◆ PROMPT
Return the material exactly as supplied, apart from the pictures, which are omitted.

◆ PROVIDED MATERIAL
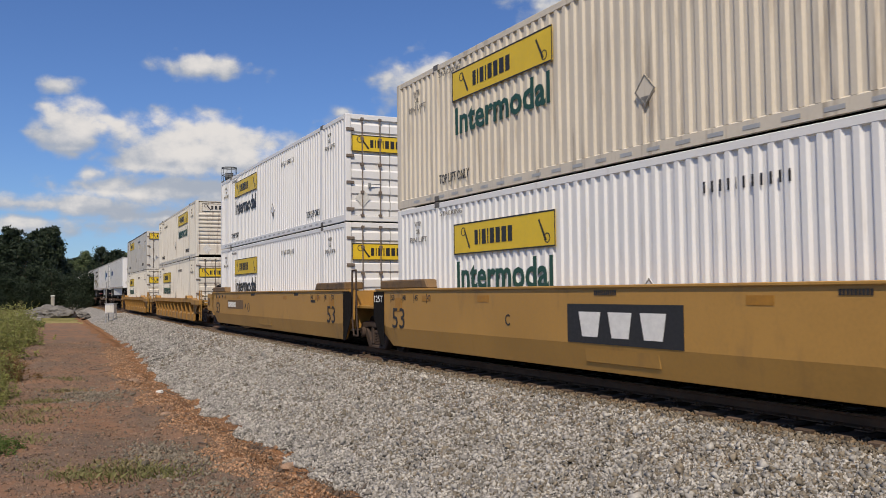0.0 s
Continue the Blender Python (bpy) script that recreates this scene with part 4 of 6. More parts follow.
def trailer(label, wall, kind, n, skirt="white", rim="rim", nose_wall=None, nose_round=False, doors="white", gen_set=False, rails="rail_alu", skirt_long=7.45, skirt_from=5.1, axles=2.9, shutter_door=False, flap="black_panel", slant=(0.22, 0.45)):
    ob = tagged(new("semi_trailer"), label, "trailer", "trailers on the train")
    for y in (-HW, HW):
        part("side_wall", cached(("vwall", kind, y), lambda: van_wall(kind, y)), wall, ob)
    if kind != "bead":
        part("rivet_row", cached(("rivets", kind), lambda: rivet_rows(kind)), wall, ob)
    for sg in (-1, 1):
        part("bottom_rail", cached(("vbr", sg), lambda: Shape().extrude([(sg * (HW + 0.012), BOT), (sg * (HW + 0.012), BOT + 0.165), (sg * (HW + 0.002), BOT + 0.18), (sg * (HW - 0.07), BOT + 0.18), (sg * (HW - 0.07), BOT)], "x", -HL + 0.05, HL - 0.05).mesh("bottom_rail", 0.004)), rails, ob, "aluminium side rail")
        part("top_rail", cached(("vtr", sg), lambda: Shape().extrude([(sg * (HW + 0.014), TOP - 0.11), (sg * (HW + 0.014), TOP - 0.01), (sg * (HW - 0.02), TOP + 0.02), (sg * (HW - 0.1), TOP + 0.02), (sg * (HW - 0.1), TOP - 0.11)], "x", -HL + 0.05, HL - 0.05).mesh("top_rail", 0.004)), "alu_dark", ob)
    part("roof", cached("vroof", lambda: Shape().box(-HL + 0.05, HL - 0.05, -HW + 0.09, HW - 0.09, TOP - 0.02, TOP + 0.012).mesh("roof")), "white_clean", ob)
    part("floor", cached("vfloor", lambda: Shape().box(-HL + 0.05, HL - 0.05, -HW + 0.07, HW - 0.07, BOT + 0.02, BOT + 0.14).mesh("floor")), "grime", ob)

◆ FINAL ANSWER
0.0 s
Continue the Blender Python (bpy) script that recreates this scene with part 4 of 6. More parts follow.
def trailer(label, wall, kind, n, skirt="white", rim="rim", nose_wall=None, nose_round=False, doors="white", gen_set=False, rails="rail_alu", skirt_long=7.45, skirt_from=5.1, axles=2.9, shutter_door=False, flap="black_panel", slant=(0.22, 0.45)):
    ob = tagged(new("semi_trailer"), label, "trailer", "trailers on the train")
    for y in (-HW, HW):
        part("side_wall", cached(("vwall", kind, y), lambda: van_wall(kind, y)), wall, ob)
    if kind != "bead":
        part("rivet_row", cached(("rivets", kind), lambda: rivet_rows(kind)), wall, ob)
    for sg in (-1, 1):
        part("bottom_rail", cached(("vbr", sg), lambda: Shape().extrude([(sg * (HW + 0.012), BOT), (sg * (HW + 0.012), BOT + 0.165), (sg * (HW + 0.002), BOT + 0.18), (sg * (HW - 0.07), BOT + 0.18), (sg * (HW - 0.07), BOT)], "x", -HL + 0.05, HL - 0.05).mesh("bottom_rail", 0.004)), rails, ob, "aluminium side rail")
        part("top_rail", cached(("vtr", sg), lambda: Shape().extrude([(sg * (HW + 0.014), TOP - 0.11), (sg * (HW + 0.014), TOP - 0.01), (sg * (HW - 0.02), TOP + 0.02), (sg * (HW - 0.1), TOP + 0.02), (sg * (HW - 0.1), TOP - 0.11)], "x", -HL + 0.05, HL - 0.05).mesh("top_rail", 0.004)), "alu_dark", ob)
    part("roof", cached("vroof", lambda: Shape().box(-HL + 0.05, HL - 0.05, -HW + 0.09, HW - 0.09, TOP - 0.02, TOP + 0.012).mesh("roof")), "white_clean", ob)
    part("floor", cached("vfloor", lambda: Shape().box(-HL + 0.05, HL - 0.05, -HW + 0.07, HW - 0.07, BOT + 0.02, BOT + 0.14).mesh("floor")), "grime", ob)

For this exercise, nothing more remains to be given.